If there’s any real difference between the adult mind and the kid mind, it’s in the way we make decisions. Adults reason. We weigh costs and benefits, try our very best to be acceptable, justifiable. But then suddenly some day, a decision or leap comes along that can only be made by the kid-brain (so we best know how to use it). The part of us that holds ready the perfect retort to all questioning looks and reasonable protests. Sometimes when confronted with, “Why?” all you can say is, “Why not?” Life doesn’t always have to make sense.
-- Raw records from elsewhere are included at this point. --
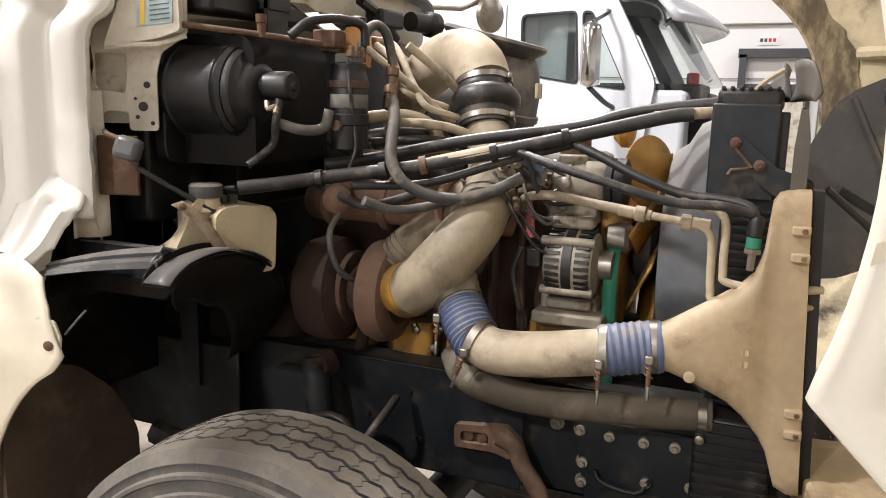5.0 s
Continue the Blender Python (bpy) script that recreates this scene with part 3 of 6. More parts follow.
def door_pt(s, z, out=0.0):
    return DH + DU * s + DN * out + Vector((0, 0, z))


def inset(poly, d):
    """A polygon drawn in by a distance."""
    area = sum(a[0] * b[1] - b[0] * a[1] for a, b in zip(poly, poly[1:] + poly[:1]))
    out = []
    for i, q in enumerate(poly):
        a, b = Vector(poly[i - 1]), Vector(poly[(i + 1) % len(poly)])
        t = (b - a).normalized() * (1 if area > 0 else -1)
        out.append((q[0] - t.y * d, q[1] + t.x * d))
    return out


def door_skin(t, z):
    """How far the door's skin swells outwards: a rounded shoulder below the window, leaning in above it."""
    sill = float(np.interp(t, (0.18, 0.33, 0.48), (1.875, 1.925, 1.975)))
    k = min(1.0, max(0.0, (sill - z) / 0.075))
    k = k * k * (3 - 2 * k)
    return 0.024 * k * (0.35 + 0.65 * (z - 1.15) / 0.8) - 0.35 * max(0, z - 1.98) ** 2


win = rounded([(0.912, 2.03), (0.88, 2.006), (0.70, 2.004), (0.49, 1.998), (0.40, 1.966), (0.33, 1.932), (0.26, 1.902), (0.16, 1.893), (0.012, 1.886), (-0.014, 1.925), (-0.006, 1.985), (0.036, 2.188), (0.107, 2.361), (0.176, 2.485), (0.24, 2.538), (0.707, 2.542), (0.885, 2.526), (0.908, 2.50)], 0.03, 3)
win_in = inset(win, 0.019)
outline = rounded([(0.988, 1.155), (0.995, 1.24), (1.003, 2.0), (0.98, 2.578), (0.14, 2.576), (0.108, 2.521), (-0.002, 2.229), (-0.086, 2.042), (-0.108, 1.975), (-0.101, 1.85), (-0.076, 1.745), (-0.066, 1.44), (-0.049, 1.352), (0.154, 1.15)], 0.025, 4)
bm = bmesh.new()
add_slab(bm, door_m(-0.07), outline, 0.07, [win])
for z in (*np.linspace(1.22, 1.80, 9), *np.linspace(1.83, 2.03, 15), *np.linspace(2.1, 2.52, 7)):
    bmesh.ops.bisect_plane(bm, geom=list(bm.verts) + list(bm.edges) + list(bm.faces), plane_co=(0, 0, z), plane_no=(0, 0, 1))
for t in np.linspace(-0.02, 0.96, 15):
    bmesh.ops.bisect_plane(bm, geom=list(bm.verts) + list(bm.edges) + list(bm.faces), plane_co=door_pt(t, 0), plane_no=DU)
inv = door_m().inverted()
for v in bm.verts:
    q = inv @ v.co
    v.co += DN * door_skin(q.x, q.y)
door = part("door", bm, WHITE, truck, "open white cab door with dented skin and window", bevel=0.005)


def on_door(bm):
    for v in bm.verts:
        q = inv @ v.co
        v.co += DN * min(0.0, door_skin(q.x, q.y))
    return bm


part("window_seal", on_door(slab(door_m(-0.012), win, 0.016, [win_in])), BLACK, door, "black rubber window seal")
part("window_glass", on_door(slab(door_m(-0.03), win, 0.005)), GLASS, door, "tinted side window glass")
part("window_divider", on_door(slab(door_m(-0.016), [(0.322, 1.925), (0.345, 1.935), (0.368, 2.53), (0.345, 2.53)], 0.02)), BLACK, door)
part("inner_trim", slab(door_m(-0.10), [(0.94, 1.22), (0.95, 1.97), (0.45, 1.97), (0.30, 1.88), (0.06, 1.86), (0.06, 1.42), (0.20, 1.22)], 0.028), GREY_DUSTY, door)
part("grab_handle", tube([door_pt(0.06, 1.90, -0.10), door_pt(0.12, 1.97, -0.13), door_pt(0.22, 2.05, -0.13), door_pt(0.28, 2.08, -0.10)], 0.012, 8, 5), STEEL, door, "inner steel grab handle")
badge = part("badge", slab(door_m(0.006), rounded([(0.763, 1.318), (0.948, 1.330), (0.948, 1.364), (0.763, 1.352)], 0.004), 0.008), BLACK, door, "black maker badge with silver bars")
for k in range(8):
    s0 = 0.940 - 0.0217 * k
    part("badge_bar", slab(door_m(0.014), [(s0 - 0.016, 1.2645 + 0.065 * s0), (s0, 1.2645 + 0.065 * s0 + 0.001), (s0, 1.2815 + 0.065 * s0 + 0.001), (s0 - 0.016, 1.2815 + 0.065 * s0)], 0.001, [[(s0 - 0.012, 1.2690 + 0.065 * s0), (s0 - 0.005, 1.2695 + 0.065 * s0), (s0 - 0.005, 1.2770 + 0.065 * s0), (s0 - 0.012, 1.2765 + 0.065 * s0)]]), STEEL, badge)
handle = part("handle", slab(door_m(0.010), rounded([(0.925, 1.505), (0.985, 1.51), (0.985, 1.635), (0.925, 1.63)], 0.014), 0.012), BLACK, door, "recessed black door handle", bevel=0.003)
part("paddle", slab(door_m(0.022), rounded([(0.935, 1.515), (0.96, 1.517), (0.96, 1.625), (0.935, 1.622)], 0.008), 0.012), BLACK, handle, bevel=0.003)
part("lock", lathe(door_pt(0.953, 1.43, 0.009), DN, [(-0.01, 0.015), (0.004, 0.015), (0.006, 0.012), (0.007, 0.004)], 20), STEEL, door)
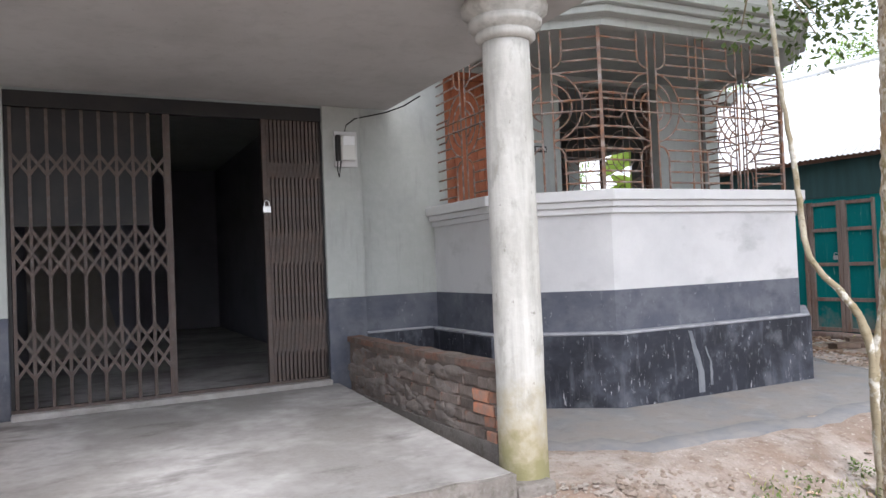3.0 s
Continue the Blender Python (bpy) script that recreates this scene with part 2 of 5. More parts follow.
M_sapling = surface("sapling_bark", (0.29, 0.245, 0.165), ((4, 0.48, 0.58, (0.48, 0.44, 0.36), 0.7, (1, 1, 0.6)), (9, 0.56, 0.62, (0.64, 0.62, 0.57), 0.8, (1, 1, 0.9)), (12, 0.54, 0.64, (0.19, 0.155, 0.08), 0.7, U), (34, 0.6, 0.66, (0.14, 0.11, 0.07), 0.6, (1, 1, 1.6))), 0.9, bumps=(34, 0.8, 0.007))
M_thin = surface("pale_bark", (0.33, 0.275, 0.2), ((5, 0.46, 0.56, (0.48, 0.44, 0.38), 0.8, (1, 1, 0.8)), (11, 0.55, 0.63, (0.62, 0.59, 0.54), 0.65, (1, 1, 1.3)), (24, 0.56, 0.6, (0.62, 0.6, 0.56), 0.75, (1, 1, 1.2)), (4, 0.54, 0.64, (0.27, 0.21, 0.12), 0.7, U), (30, 0.6, 0.66, (0.17, 0.13, 0.09), 0.65, (1, 1, 2.2))), 0.92, bumps=(30, 0.8, 0.01))
M_fissure = surface("fissured_bark", (0.28, 0.2, 0.165), ((26, 0.46, 0.54, (0.42, 0.34, 0.3), 0.85, (1.5, 1.5, 0.5)), (32, 0.53, 0.57, (0.6, 0.54, 0.5), 0.85, (1.5, 1.5, 0.55)), (28, 0.55, 0.62, (0.1, 0.062, 0.047), 0.75, (1.6, 1.6, 0.45))), 0.95, bumps=(26, 1.0, 0.03), stretch=(1.6, 1.6, 0.45))
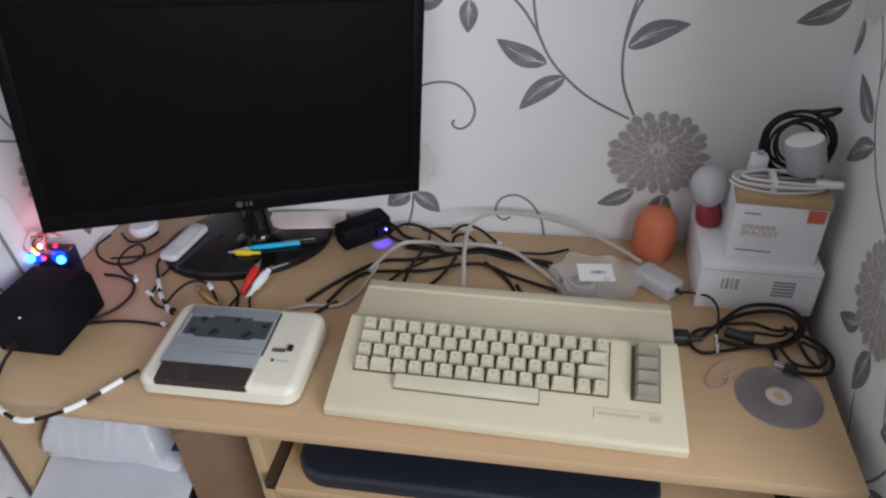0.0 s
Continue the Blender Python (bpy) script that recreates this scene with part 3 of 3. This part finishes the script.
pen = thing("ballpoint_pen", "bright blue ballpoint pen lying on the stand", "pen", pose(-0.231, 1.096, TOP + 0.0178, 0, 90, 17))
part("barrel", lathe([(0, -0.055), (0.0018, -0.052), (0.0042, -0.038), (0.0042, 0.030), (0.0038, 0.032), (0, 0.032)], 14), BLUE, pen)
part("tip", lathe([(0, -0.064), (0.0008, -0.063), (0.0026, -0.052), (0.0026, -0.05), (0, -0.05)], 12), WHITE_PLASTIC, pen, "white writing tip")
part("grip_end", lathe([(0, 0.032), (0.0036, 0.032), (0.0034, 0.058), (0, 0.0585)], 12), BLACK, pen)
part("clip", box(-0.0058, -0.0046, -0.0016, 0.0016, 0.006, 0.056, 0.0004, 1), METAL, pen)


def phono_plug(name, label, m, colour, size=1.0):
    m = m @ Matrix.Scale(size, 4)
    t = thing(name, label, "cable plug", m, group="phono plugs")
    part("sleeve", lathe([(0, -0.008), (0.0034, -0.008), (0.0042, 0.010), (0.0066, 0.014), (0.0072, 0.038), (0.0064, 0.042), (0, 0.042)], 16), colour, t)
    part("contact_ring", lathe([(0, 0.042), (0.0046, 0.042), (0.0046, 0.050), (0.0038, 0.051), (0, 0.051)], 14), METAL if colour is not WHITE_PLASTIC else WHITE_PLASTIC, t)
    part("pin", lathe([(0, 0.051), (0.0015, 0.051), (0.0015, 0.059), (0, 0.06)], 8), METAL, t)
    return t


def lying(a, b):
    """A pose whose z axis runs from a towards b."""
    d = Vector(b) - Vector(a)
    return Matrix.Translation(a) @ d.to_track_quat("Z", "Y").to_matrix().to_4x4()


phono_plug("phono_plug", "red phono plug at the end of a black cable", lying((-0.251, 0.992, TOP + 0.007), (-0.243, 1.06, TOP + 0.021)), RED)
phono_plug("phono_plug", "white phono plug at the end of a black cable", lying((-0.238, 0.985, TOP + 0.0065), (-0.222, 1.05, TOP + 0.018)), WHITE_PLASTIC)
phono_plug("phono_plug", "yellow phono plug lying on the monitor stand", lying((-0.260, 1.070, TOP + 0.0185), (-0.304, 1.067, TOP + 0.0185)), YELLOW, 0.78)
phono_plug("phono_plug", "brass-coloured phono plug lying on the desk", lying((-0.279, 0.957, TOP + 0.0065), (-0.318, 0.985, TOP + 0.0065)), GOLD)

card_box = thing("card_packet", "flat pale pinkish card packet behind the monitor stand", "packet", pose(-0.205, 1.150, TOP + 0.0138, 14, 0, 8))
part("sleeve", box(-0.064, 0.064, 0.0, 0.038, 0, 0.004, 0.001), PINK, card_box)

adapter = thing("hub_box", "small black electronics box with a blue lamp", "adapter", pose(-0.106, 1.156, TOP, 0, 0, 42))
part("body", box(-0.046, 0.040, -0.018, 0.018, 0, 0.036, 0.004, 3), PSU_BLACK, adapter)
part("front_lip", box(0.010, 0.037, -0.024, -0.017, 0.006, 0.028, 0.001), PSU_BLACK, adapter)
part("lamp", moved(lathe([(0, 0.002), (0.0012, 0.0015), (0.0016, 0)], 10), pose(0.026, -0.0242, 0.019, 90, 0, 0)), glow("blue_lamp", (0.10, 0.08, 1.0), 25), adapter, "lit blue lamp")
_bl = bpy.data.lights.new("blue_lamp_beam", "SPOT")
_bl.energy, _bl.color, _bl.spot_size, _bl.spot_blend, _bl.shadow_soft_size = 0.17, (0.04, 0.03, 1.0), radians(80), 0.8, 0.001
new("blue_lamp_beam", _bl).matrix_world = look((-0.078, 1.146, TOP + 0.026), (-0.076, 1.144, TOP))

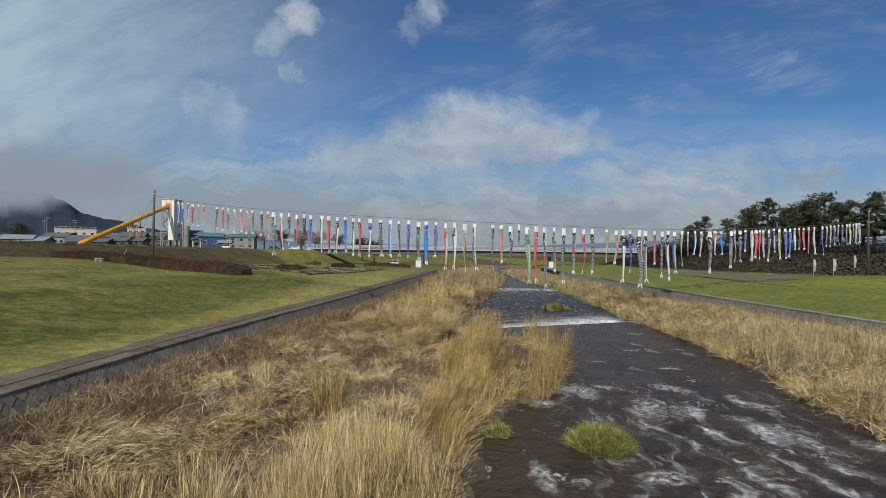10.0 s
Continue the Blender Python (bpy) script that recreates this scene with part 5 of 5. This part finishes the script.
# ---- town on the embankment ----
def house(name, label, x, y, w, d, h, turn, wall, roof, roof_h=1.6, flat=False, floors=2, cols=3, base=None):
    b = thing(name, label, "house", (x, y, (ground_z(x, y) if base is None else base)), turn)
    part("wall", Geo().box(-w / 2, -d / 2, -0.5, w / 2, d / 2, h), wall, b)
    if flat:
        part("roof", Geo().box(-w / 2 - 0.25, -d / 2 - 0.25, h, w / 2 + 0.25, d / 2 + 0.25, h + 0.35), roof, b)
        for i in range(9):
            part("roof_rail_post", Geo().box(-w / 2 + i * w / 8.2, -d / 2, h + 0.35, -w / 2 + i * w / 8.2 + 0.1, -d / 2 + 0.1, h + 1.3), STEEL, b)
        part("roof_rail", Geo().box(-w / 2, -d / 2, h + 1.25, w / 2, -d / 2 + 0.08, h + 1.35), STEEL, b)
    else:
        o = 0.5
        g = Geo()
        v = [(-w / 2 - o, -d / 2 - o, h - 0.15), (w / 2 + o, -d / 2 - o, h - 0.15), (w / 2 + o, d / 2 + o, h - 0.15), (-w / 2 - o, d / 2 + o, h - 0.15), (-w / 2 - o, 0, h + roof_h), (w / 2 + o, 0, h + roof_h)]
        v += [(a, q, z + 0.18) for a, q, z in v]
        f = [(6, 7, 11, 10), (8, 9, 10, 11), (0, 4, 5, 1), (2, 5, 4, 3), (0, 1, 7, 6), (2, 3, 9, 8), (0, 6, 10, 4), (3, 4, 10, 9), (1, 5, 11, 7), (2, 8, 11, 5)]
        part("roof", g.add(v, f), roof, b)
        for s in (-1, 1):
            g = Geo()
            g.add([(s * (w / 2 - 0.02), -d / 2, h - 0.1), (s * (w / 2 - 0.02), d / 2, h - 0.1), (s * (w / 2 - 0.02), 0, h + roof_h * 0.95), (s * (w / 2 - 0.2), -d / 2, h - 0.1), (s * (w / 2 - 0.2), d / 2, h - 0.1), (s * (w / 2 - 0.2), 0, h + roof_h * 0.95)], [(0, 1, 2), (5, 4, 3), (0, 3, 4, 1), (1, 4, 5, 2), (2, 5, 3, 0)])
            part("gable", g, wall, b)
    fh = h / floors
    for k in range(floors):
        for i in range(cols):
            cx, cz = -w / 2 + w * (i + 0.5) / cols, k * fh + fh * 0.55
            win = part("window", Geo().box(cx - 0.75, -d / 2 - 0.06, cz - 0.6, cx + 0.75, -d / 2 + 0.02, cz + 0.6), STEEL, b, "pale window frame")
            part("pane", Geo().box(cx - 0.67, -d / 2 - 0.075, cz - 0.52, cx + 0.67, -d / 2 - 0.05, cz + 0.52), DARKGLASS, win)
        cy = 0.0
        win = part("window", Geo().box(w / 2 - 0.02, cy - 0.7, k * fh + fh * 0.55 - 0.55, w / 2 + 0.06, cy + 0.7, k * fh + fh * 0.55 + 0.55), STEEL, b, "pale window frame")
        part("pane", Geo().box(w / 2 + 0.05, cy - 0.62, k * fh + fh * 0.55 - 0.47, w / 2 + 0.075, cy + 0.62, k * fh + fh * 0.55 + 0.47), DARKGLASS, win)
    return b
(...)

Am I talking about immaturity? I’d trust my own future to the hands of a child (or someone thinking like one), but maybe not the future of the world at large. To be sure, we need structure, we need reason and order. But it’s beautiful to watch all of that explode with little sparks of the unexpected. We all need release, and watching it happen—those occasions when adults find reasons to act like kids—is one of my favorite things in the whole huge world.
Let’s start with a big-wheeled pink hearse in a small mountain town. It was refurbished, painted and pulled out particularly for the yearly “Parade of Hearses” that graces Nederland, Colorado each year. This parade is scheduled before the Coffin Races, which ends just in time to catch the rousing Frozen Turkey Bowling tournament. This is Frozen Dead Guy Days.
The story is that “Grandpa Bredo” passed away in Norway. His grandson then brought him on dry ice to the United States, in early 1990, to be preserved in the Trans Time cyronics facility. A few years later, after the grandson was deported for overstaying his visa, Bredo was transported to Nederland and kept in his daughter, Aud’s home. There he rested undiscovered, until, unable to pay her electricity bill and afraid that her father might thaw out, Aud told her story to a local reporter. The city responded with an ordinance prohibiting the “keeping of bodies,” but a public outcry soon forced them to make an exception for Grandpa Bredo. The annual celebration in his honor started in 2002, and visitors can still see the old man’s frozen body, now preserved in a specially-made shed, for a price of $25.
Weird, right? Weird enough to sanction a weekend-long festival of weirdness, of absurdity, of adults dressing up like zombies, bathing naked in the ice-cold Nederland reservoir, racing homemade coffin-mobiles on a snow-covered obstacle course, drinking too much beer too early in the day, parading baby pink monster truck hearses along the downtown strip.
I think it’s healthy to stretch the “Why Not” muscle every once in a while. Because I never know when I might need the strength to take a risk, to take myself lightly, to feel raw and naked and new.